# What this task involves
Every line of the data that contains the string "category" must be copied.
— Start —
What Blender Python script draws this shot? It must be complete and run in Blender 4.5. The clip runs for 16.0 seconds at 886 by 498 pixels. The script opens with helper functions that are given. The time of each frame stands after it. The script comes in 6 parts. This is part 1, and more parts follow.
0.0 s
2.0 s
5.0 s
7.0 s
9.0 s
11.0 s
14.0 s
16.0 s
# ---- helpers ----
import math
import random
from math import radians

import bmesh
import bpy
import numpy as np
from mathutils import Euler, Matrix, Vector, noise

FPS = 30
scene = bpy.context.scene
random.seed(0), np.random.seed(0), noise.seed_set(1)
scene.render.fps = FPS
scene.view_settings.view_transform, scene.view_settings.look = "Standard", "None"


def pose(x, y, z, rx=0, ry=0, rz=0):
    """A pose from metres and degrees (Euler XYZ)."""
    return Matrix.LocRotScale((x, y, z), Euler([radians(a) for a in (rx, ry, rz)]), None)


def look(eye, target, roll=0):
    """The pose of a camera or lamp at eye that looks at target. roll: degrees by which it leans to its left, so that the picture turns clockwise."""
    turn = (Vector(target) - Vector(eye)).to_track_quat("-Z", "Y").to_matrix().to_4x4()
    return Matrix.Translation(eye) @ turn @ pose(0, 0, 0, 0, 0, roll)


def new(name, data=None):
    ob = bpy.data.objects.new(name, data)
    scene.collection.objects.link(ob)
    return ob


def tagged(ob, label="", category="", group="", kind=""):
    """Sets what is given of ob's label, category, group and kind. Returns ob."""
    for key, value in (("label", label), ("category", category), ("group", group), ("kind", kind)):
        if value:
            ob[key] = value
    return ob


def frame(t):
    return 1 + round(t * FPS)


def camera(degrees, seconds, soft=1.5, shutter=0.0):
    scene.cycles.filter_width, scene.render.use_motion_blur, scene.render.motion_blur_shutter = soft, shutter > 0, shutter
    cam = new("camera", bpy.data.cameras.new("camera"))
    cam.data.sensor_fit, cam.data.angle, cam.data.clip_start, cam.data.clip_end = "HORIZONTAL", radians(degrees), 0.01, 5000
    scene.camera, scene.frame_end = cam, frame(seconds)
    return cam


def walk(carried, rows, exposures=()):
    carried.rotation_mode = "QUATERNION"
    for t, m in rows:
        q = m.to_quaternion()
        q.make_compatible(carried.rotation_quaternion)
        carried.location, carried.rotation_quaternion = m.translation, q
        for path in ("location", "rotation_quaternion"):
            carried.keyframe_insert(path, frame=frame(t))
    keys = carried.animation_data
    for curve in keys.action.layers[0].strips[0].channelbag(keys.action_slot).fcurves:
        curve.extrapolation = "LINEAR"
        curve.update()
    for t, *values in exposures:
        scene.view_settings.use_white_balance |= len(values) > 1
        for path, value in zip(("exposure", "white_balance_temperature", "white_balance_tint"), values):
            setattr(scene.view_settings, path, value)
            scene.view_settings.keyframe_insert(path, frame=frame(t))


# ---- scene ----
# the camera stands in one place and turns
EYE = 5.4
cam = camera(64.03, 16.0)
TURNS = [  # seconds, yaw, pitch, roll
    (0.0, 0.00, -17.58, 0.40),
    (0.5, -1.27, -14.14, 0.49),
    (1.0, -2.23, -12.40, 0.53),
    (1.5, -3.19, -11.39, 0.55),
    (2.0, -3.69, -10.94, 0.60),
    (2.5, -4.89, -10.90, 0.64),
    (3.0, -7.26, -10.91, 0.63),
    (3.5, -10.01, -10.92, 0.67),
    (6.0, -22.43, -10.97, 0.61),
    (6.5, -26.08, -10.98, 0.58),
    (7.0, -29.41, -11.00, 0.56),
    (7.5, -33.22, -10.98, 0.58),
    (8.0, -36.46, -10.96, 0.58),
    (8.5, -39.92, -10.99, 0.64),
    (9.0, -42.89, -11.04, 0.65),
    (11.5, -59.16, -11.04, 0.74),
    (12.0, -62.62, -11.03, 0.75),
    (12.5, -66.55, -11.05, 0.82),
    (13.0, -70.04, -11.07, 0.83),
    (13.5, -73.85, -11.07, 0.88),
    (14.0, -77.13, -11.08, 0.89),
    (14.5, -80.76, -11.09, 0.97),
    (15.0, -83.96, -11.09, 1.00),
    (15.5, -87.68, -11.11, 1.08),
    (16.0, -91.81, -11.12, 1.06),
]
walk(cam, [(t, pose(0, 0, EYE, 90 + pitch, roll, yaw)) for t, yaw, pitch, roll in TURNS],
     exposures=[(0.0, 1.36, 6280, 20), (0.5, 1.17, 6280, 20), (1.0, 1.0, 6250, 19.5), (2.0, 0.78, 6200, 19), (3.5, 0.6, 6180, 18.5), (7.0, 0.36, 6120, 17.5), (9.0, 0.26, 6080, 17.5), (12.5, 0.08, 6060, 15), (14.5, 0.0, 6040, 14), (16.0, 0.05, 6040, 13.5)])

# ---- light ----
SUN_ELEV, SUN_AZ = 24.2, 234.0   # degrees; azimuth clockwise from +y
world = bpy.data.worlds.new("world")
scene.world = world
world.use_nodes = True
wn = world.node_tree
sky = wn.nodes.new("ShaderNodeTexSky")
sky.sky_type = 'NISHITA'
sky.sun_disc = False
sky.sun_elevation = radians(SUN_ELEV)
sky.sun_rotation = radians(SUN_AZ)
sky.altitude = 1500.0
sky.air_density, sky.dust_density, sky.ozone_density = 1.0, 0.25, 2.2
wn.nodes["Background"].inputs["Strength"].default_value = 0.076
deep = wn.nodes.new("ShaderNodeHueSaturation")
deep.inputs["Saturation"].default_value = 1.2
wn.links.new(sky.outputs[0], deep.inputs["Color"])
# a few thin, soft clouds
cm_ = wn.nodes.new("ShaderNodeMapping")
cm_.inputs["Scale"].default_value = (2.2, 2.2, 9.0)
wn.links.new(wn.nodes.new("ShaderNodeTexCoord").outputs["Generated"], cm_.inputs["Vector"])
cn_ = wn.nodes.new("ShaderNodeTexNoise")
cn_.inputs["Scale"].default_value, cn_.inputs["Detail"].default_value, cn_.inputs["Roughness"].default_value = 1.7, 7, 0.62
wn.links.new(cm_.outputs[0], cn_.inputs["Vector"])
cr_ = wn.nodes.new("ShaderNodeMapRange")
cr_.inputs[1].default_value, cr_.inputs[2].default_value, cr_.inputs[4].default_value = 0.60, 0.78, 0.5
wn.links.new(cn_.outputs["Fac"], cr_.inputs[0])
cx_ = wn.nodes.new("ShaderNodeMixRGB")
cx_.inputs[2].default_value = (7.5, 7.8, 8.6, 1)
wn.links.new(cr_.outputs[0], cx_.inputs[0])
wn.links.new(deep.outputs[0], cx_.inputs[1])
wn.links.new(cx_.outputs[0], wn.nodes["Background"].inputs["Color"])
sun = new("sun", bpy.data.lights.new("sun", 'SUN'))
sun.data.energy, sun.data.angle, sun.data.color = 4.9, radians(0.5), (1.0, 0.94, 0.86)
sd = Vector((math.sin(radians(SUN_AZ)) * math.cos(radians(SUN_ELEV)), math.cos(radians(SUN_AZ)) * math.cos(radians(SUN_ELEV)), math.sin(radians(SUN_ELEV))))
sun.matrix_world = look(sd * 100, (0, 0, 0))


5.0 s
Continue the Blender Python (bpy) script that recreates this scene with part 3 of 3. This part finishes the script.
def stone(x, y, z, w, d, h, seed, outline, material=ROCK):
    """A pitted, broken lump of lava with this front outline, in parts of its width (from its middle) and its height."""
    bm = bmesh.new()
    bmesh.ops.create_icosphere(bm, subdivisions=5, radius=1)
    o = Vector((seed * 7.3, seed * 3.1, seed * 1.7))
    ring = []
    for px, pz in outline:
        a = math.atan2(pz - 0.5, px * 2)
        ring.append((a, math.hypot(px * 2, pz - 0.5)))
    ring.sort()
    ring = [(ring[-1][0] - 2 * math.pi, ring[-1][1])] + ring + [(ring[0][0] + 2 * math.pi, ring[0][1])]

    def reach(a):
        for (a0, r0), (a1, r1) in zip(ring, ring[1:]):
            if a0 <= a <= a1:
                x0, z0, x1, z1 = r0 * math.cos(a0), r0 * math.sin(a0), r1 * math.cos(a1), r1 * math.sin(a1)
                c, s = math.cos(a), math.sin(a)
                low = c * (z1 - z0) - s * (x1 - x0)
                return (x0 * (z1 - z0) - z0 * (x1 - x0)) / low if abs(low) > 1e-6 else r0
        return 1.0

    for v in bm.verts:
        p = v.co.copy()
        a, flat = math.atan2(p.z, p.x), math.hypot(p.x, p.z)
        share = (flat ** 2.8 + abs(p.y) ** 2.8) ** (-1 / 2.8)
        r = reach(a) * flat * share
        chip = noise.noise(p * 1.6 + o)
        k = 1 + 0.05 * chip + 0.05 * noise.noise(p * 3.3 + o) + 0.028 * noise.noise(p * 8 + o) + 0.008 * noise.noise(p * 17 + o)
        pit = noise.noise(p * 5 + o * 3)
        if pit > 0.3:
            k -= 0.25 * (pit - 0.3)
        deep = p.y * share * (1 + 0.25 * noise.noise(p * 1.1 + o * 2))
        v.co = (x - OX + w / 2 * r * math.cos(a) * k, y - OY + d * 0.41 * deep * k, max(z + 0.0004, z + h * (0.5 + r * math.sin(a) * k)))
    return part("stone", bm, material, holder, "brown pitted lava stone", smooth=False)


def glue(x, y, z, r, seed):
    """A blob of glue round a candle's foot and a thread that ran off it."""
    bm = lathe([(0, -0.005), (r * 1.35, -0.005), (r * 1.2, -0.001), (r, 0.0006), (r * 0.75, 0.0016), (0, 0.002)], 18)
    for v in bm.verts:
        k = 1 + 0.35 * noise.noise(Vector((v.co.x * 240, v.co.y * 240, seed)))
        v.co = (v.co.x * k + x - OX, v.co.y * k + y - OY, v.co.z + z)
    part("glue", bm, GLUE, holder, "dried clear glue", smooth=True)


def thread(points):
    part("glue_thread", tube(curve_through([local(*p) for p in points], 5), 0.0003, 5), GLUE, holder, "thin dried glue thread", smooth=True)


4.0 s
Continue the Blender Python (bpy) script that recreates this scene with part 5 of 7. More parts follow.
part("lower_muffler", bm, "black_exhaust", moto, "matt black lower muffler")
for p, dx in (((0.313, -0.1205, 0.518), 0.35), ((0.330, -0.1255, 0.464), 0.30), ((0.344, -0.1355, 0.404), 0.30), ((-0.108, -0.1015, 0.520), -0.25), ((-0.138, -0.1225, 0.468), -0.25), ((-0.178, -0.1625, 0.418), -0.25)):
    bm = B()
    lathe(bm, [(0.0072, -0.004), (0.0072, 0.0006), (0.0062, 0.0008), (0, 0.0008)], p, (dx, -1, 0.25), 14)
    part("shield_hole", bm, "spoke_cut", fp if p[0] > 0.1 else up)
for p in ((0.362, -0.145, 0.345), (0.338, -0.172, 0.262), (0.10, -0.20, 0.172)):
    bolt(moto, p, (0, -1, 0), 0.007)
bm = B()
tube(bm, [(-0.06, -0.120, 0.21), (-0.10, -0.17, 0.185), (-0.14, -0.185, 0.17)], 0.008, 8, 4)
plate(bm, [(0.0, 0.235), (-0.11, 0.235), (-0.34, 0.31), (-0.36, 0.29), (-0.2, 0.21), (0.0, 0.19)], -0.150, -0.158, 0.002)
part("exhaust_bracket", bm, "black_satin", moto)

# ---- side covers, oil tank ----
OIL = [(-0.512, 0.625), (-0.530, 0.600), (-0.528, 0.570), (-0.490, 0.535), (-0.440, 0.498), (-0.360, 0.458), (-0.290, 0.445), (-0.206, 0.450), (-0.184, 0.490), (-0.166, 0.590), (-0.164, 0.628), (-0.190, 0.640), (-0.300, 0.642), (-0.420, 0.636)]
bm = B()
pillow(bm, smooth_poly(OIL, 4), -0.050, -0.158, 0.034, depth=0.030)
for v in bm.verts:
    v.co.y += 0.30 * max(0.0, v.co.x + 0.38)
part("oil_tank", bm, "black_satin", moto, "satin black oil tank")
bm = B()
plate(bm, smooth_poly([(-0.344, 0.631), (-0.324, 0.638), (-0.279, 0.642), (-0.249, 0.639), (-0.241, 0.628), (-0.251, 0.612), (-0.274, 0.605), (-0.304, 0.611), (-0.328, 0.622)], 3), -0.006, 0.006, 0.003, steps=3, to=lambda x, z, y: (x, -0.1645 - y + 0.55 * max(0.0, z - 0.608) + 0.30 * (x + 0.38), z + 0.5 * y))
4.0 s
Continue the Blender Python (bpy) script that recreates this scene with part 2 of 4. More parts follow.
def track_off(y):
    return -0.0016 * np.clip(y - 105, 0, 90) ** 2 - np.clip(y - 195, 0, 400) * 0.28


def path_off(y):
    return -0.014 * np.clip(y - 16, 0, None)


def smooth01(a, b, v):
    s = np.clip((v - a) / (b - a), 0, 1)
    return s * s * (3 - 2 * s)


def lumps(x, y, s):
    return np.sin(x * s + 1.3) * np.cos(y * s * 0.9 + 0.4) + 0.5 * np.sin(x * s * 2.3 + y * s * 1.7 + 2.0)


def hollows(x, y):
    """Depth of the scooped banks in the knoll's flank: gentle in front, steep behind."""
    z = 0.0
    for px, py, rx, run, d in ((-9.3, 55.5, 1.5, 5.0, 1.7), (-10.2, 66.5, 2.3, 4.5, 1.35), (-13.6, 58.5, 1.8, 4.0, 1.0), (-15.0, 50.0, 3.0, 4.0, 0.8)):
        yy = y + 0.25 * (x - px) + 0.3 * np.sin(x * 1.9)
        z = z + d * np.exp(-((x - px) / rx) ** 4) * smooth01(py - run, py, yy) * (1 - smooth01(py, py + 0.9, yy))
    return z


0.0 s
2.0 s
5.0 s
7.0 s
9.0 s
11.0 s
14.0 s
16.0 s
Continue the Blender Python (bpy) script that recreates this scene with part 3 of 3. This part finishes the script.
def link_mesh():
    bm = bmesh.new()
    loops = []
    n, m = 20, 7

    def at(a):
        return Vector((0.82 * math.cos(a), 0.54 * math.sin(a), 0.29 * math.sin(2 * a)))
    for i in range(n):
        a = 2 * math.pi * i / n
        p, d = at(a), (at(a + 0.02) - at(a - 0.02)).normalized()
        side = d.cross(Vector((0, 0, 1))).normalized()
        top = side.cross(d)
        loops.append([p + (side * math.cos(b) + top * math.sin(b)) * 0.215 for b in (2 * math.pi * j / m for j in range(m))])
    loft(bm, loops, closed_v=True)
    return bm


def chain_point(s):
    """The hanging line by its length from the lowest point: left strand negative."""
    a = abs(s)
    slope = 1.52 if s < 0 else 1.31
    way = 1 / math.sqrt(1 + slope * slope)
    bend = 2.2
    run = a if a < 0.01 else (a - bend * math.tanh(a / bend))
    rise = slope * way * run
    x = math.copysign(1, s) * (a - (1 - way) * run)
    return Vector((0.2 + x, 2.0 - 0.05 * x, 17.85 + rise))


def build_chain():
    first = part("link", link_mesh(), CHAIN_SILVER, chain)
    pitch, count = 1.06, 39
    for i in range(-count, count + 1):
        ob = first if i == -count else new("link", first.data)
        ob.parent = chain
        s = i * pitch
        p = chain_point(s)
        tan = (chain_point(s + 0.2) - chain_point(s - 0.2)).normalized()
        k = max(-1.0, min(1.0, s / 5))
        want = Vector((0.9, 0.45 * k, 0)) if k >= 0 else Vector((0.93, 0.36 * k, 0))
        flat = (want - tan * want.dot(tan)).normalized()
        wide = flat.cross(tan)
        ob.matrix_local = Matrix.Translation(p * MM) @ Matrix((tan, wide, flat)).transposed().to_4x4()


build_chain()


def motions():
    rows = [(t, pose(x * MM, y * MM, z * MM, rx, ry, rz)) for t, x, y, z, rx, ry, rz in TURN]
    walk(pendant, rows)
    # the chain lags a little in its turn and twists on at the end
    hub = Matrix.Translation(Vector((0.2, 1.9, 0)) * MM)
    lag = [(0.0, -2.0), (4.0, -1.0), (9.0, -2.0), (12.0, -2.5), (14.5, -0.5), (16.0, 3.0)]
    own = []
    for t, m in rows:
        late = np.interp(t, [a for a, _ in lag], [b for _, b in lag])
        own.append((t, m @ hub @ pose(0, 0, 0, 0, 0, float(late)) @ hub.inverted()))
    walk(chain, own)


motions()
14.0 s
— End —
# Result of this task
def tagged(ob, label="", category="", group="", kind=""):
    """Sets what is given of ob's label, category, group and kind. Returns ob."""
    for key, value in (("label", label), ("category", category), ("group", group), ("kind", kind)):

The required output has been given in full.